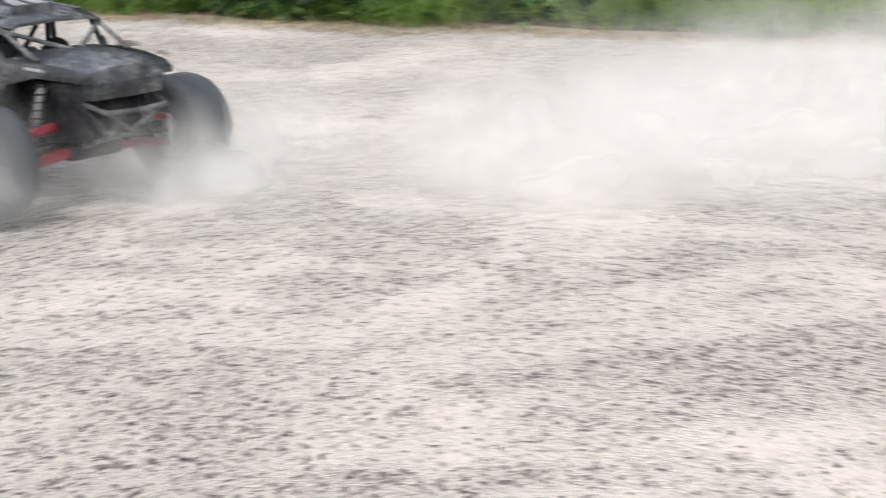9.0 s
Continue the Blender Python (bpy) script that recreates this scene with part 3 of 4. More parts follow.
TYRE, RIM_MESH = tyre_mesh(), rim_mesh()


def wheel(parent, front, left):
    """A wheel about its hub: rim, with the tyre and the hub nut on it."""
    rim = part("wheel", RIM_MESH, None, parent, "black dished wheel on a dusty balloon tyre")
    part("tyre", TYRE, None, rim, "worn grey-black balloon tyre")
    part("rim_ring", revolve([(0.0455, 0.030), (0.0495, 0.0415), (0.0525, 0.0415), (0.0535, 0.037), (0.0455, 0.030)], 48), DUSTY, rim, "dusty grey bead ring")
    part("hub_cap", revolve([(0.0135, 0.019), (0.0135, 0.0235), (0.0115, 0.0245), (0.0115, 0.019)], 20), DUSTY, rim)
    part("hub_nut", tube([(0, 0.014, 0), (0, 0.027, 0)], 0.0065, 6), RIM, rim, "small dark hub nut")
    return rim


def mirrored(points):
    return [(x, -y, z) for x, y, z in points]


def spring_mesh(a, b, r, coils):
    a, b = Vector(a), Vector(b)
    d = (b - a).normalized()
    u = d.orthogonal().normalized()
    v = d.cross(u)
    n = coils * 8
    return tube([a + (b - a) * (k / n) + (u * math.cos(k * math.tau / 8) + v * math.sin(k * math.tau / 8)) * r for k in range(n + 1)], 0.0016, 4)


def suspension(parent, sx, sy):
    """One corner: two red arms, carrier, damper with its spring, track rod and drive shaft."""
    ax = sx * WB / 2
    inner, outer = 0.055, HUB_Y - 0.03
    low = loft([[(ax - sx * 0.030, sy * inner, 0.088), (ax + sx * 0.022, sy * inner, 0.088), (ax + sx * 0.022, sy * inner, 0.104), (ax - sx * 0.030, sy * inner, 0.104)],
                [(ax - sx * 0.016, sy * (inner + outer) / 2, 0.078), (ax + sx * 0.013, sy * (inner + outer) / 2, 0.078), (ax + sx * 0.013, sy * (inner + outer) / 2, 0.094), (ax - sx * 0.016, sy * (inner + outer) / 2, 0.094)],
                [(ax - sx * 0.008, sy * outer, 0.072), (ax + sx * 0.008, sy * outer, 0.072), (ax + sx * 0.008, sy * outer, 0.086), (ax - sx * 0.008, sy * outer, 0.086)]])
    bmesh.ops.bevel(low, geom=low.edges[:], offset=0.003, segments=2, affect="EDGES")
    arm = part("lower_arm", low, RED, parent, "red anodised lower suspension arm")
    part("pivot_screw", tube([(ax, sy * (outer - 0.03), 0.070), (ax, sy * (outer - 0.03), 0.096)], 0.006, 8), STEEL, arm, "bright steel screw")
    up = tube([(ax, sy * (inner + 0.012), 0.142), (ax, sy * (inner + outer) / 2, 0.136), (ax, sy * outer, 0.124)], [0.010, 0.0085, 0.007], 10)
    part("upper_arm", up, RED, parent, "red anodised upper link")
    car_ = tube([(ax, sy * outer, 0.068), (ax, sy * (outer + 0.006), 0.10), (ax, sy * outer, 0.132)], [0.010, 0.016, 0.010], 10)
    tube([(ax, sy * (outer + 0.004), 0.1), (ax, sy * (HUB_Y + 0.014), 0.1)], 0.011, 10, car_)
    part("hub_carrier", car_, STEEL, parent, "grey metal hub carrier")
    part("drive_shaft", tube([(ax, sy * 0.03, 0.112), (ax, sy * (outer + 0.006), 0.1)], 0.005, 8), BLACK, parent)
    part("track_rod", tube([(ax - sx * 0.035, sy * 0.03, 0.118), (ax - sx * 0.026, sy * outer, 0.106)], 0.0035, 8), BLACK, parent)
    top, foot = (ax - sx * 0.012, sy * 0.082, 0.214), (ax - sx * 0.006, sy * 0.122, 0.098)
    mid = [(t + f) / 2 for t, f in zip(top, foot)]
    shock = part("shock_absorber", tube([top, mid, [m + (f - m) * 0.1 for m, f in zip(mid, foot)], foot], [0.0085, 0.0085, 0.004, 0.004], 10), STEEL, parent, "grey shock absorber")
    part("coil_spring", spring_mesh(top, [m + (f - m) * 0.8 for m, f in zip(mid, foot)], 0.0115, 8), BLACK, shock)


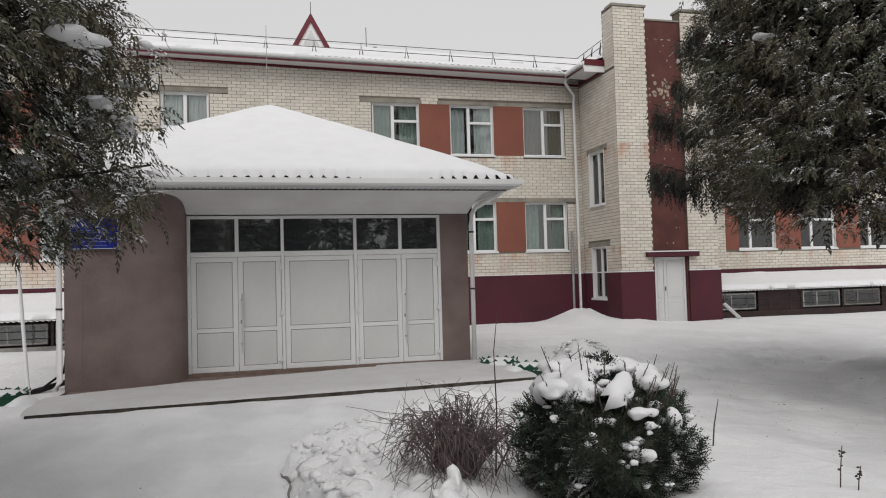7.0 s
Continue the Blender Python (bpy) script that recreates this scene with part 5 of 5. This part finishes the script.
===
Written request: Write out every line above exactly as it is, leaving out the pictures.

Response:
9.0 s
Continue the Blender Python (bpy) script that recreates this scene with part 3 of 4. More parts follow.
TYRE, RIM_MESH = tyre_mesh(), rim_mesh()


def wheel(parent, front, left):
    """A wheel about its hub: rim, with the tyre and the hub nut on it."""
    rim = part("wheel", RIM_MESH, None, parent, "black dished wheel on a dusty balloon tyre")
    part("tyre", TYRE, None, rim, "worn grey-black balloon tyre")
    part("rim_ring", revolve([(0.0455, 0.030), (0.0495, 0.0415), (0.0525, 0.0415), (0.0535, 0.037), (0.0455, 0.030)], 48), DUSTY, rim, "dusty grey bead ring")
    part("hub_cap", revolve([(0.0135, 0.019), (0.0135, 0.0235), (0.0115, 0.0245), (0.0115, 0.019)], 20), DUSTY, rim)
    part("hub_nut", tube([(0, 0.014, 0), (0, 0.027, 0)], 0.0065, 6), RIM, rim, "small dark hub nut")
    return rim


def mirrored(points):
    return [(x, -y, z) for x, y, z in points]


def spring_mesh(a, b, r, coils):
    a, b = Vector(a), Vector(b)
    d = (b - a).normalized()
    u = d.orthogonal().normalized()
    v = d.cross(u)
    n = coils * 8
    return tube([a + (b - a) * (k / n) + (u * math.cos(k * math.tau / 8) + v * math.sin(k * math.tau / 8)) * r for k in range(n + 1)], 0.0016, 4)


def suspension(parent, sx, sy):
    """One corner: two red arms, carrier, damper with its spring, track rod and drive shaft."""
    ax = sx * WB / 2
    inner, outer = 0.055, HUB_Y - 0.03
    low = loft([[(ax - sx * 0.030, sy * inner, 0.088), (ax + sx * 0.022, sy * inner, 0.088), (ax + sx * 0.022, sy * inner, 0.104), (ax - sx * 0.030, sy * inner, 0.104)],
                [(ax - sx * 0.016, sy * (inner + outer) / 2, 0.078), (ax + sx * 0.013, sy * (inner + outer) / 2, 0.078), (ax + sx * 0.013, sy * (inner + outer) / 2, 0.094), (ax - sx * 0.016, sy * (inner + outer) / 2, 0.094)],
                [(ax - sx * 0.008, sy * outer, 0.072), (ax + sx * 0.008, sy * outer, 0.072), (ax + sx * 0.008, sy * outer, 0.086), (ax - sx * 0.008, sy * outer, 0.086)]])
    bmesh.ops.bevel(low, geom=low.edges[:], offset=0.003, segments=2, affect="EDGES")
    arm = part("lower_arm", low, RED, parent, "red anodised lower suspension arm")
    part("pivot_screw", tube([(ax, sy * (outer - 0.03), 0.070), (ax, sy * (outer - 0.03), 0.096)], 0.006, 8), STEEL, arm, "bright steel screw")
    up = tube([(ax, sy * (inner + 0.012), 0.142), (ax, sy * (inner + outer) / 2, 0.136), (ax, sy * outer, 0.124)], [0.010, 0.0085, 0.007], 10)
    part("upper_arm", up, RED, parent, "red anodised upper link")
    car_ = tube([(ax, sy * outer, 0.068), (ax, sy * (outer + 0.006), 0.10), (ax, sy * outer, 0.132)], [0.010, 0.016, 0.010], 10)
    tube([(ax, sy * (outer + 0.004), 0.1), (ax, sy * (HUB_Y + 0.014), 0.1)], 0.011, 10, car_)
    part("hub_carrier", car_, STEEL, parent, "grey metal hub carrier")
    part("drive_shaft", tube([(ax, sy * 0.03, 0.112), (ax, sy * (outer + 0.006), 0.1)], 0.005, 8), BLACK, parent)
    part("track_rod", tube([(ax - sx * 0.035, sy * 0.03, 0.118), (ax - sx * 0.026, sy * outer, 0.106)], 0.0035, 8), BLACK, parent)
    top, foot = (ax - sx * 0.012, sy * 0.082, 0.214), (ax - sx * 0.006, sy * 0.122, 0.098)
    mid = [(t + f) / 2 for t, f in zip(top, foot)]
    shock = part("shock_absorber", tube([top, mid, [m + (f - m) * 0.1 for m, f in zip(mid, foot)], foot], [0.0085, 0.0085, 0.004, 0.004], 10), STEEL, parent, "grey shock absorber")
    part("coil_spring", spring_mesh(top, [m + (f - m) * 0.8 for m, f in zip(mid, foot)], 0.0115, 8), BLACK, shock)


7.0 s
Continue the Blender Python (bpy) script that recreates this scene with part 5 of 5. This part finishes the script.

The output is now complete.